*What is required*
Below is a listing to write out in full, exactly as given, without its pictures.

--- Dataset section ---

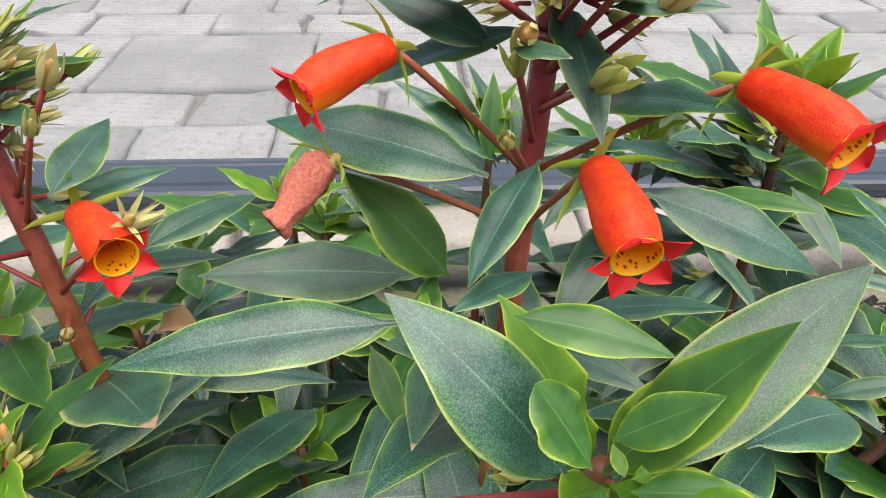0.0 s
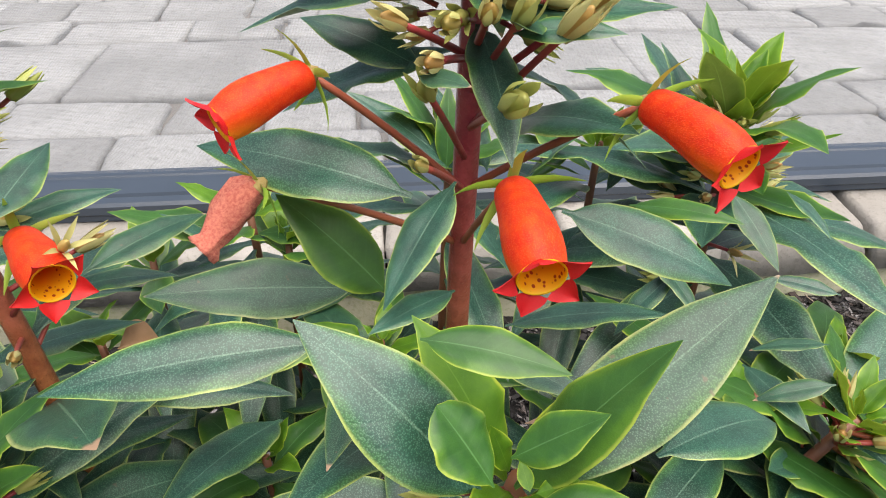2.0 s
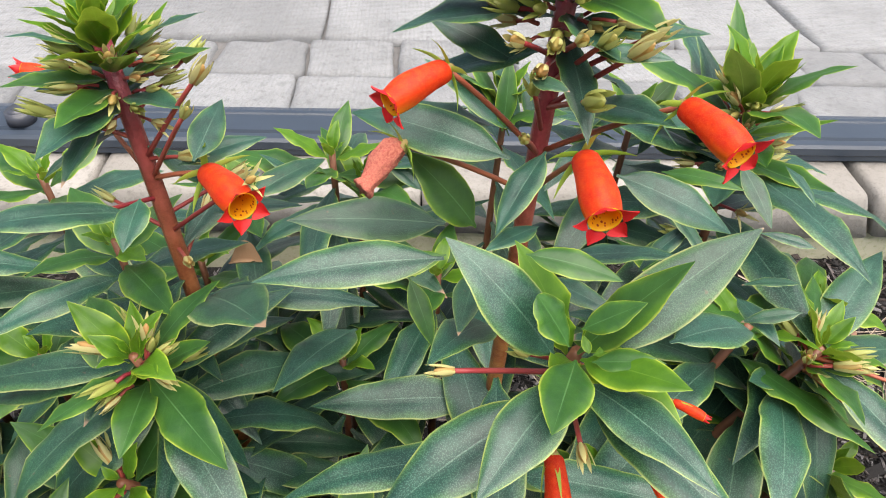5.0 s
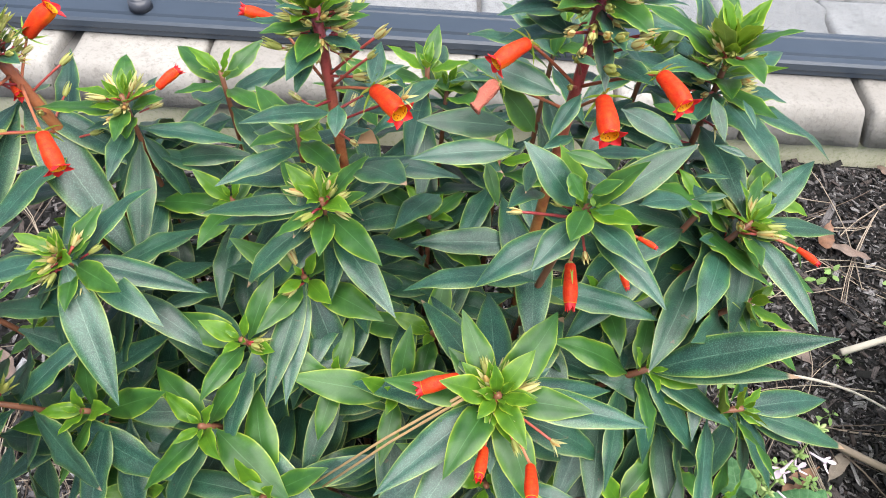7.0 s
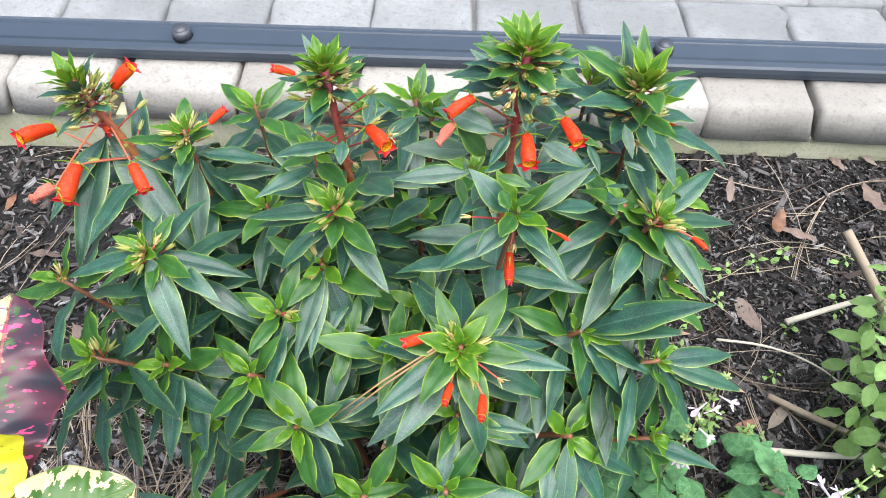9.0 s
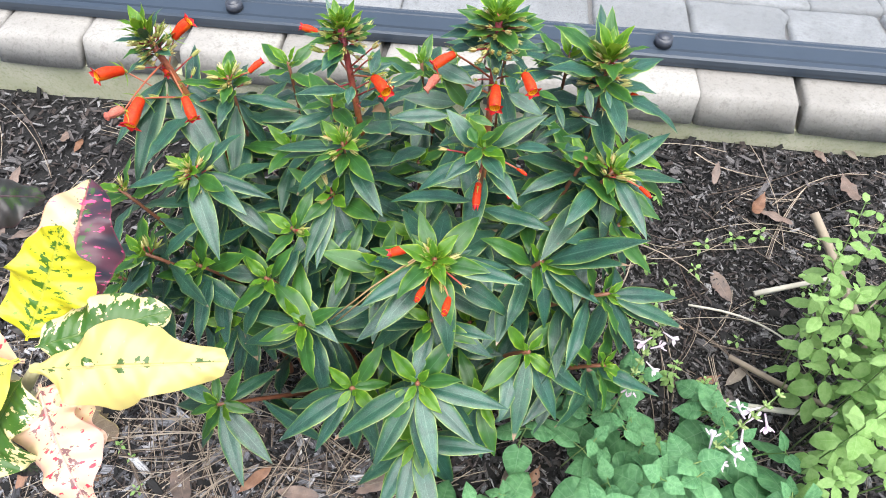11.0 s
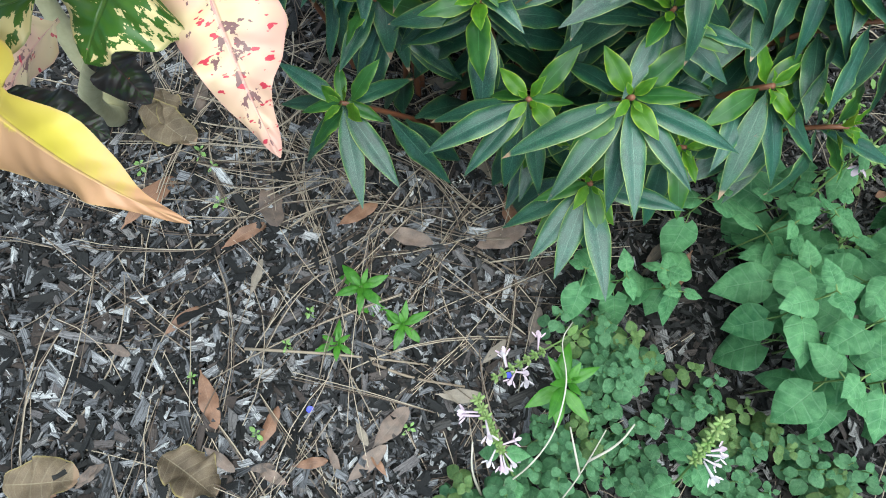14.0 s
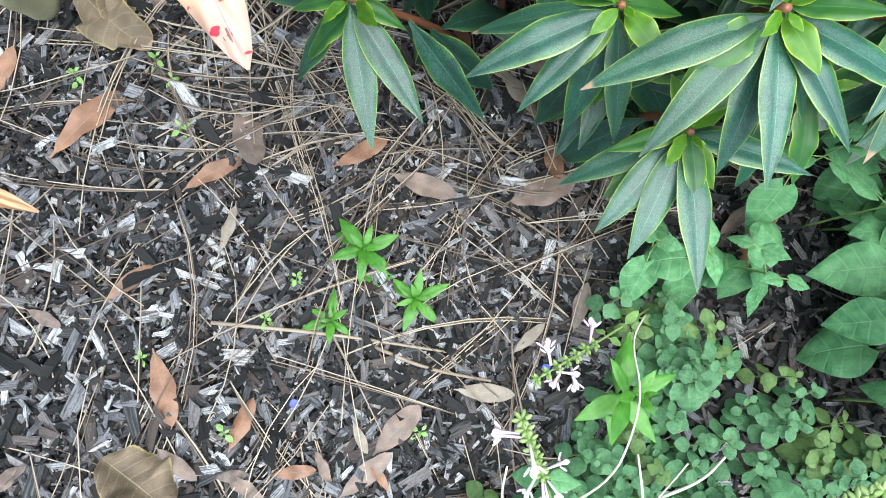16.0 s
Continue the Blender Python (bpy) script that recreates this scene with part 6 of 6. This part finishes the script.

---

*Answer for this exercise*
0.0 s
2.0 s
5.0 s
7.0 s
9.0 s
11.0 s
14.0 s
16.0 s
Continue the Blender Python (bpy) script that recreates this scene with part 6 of 6. This part finishes the script.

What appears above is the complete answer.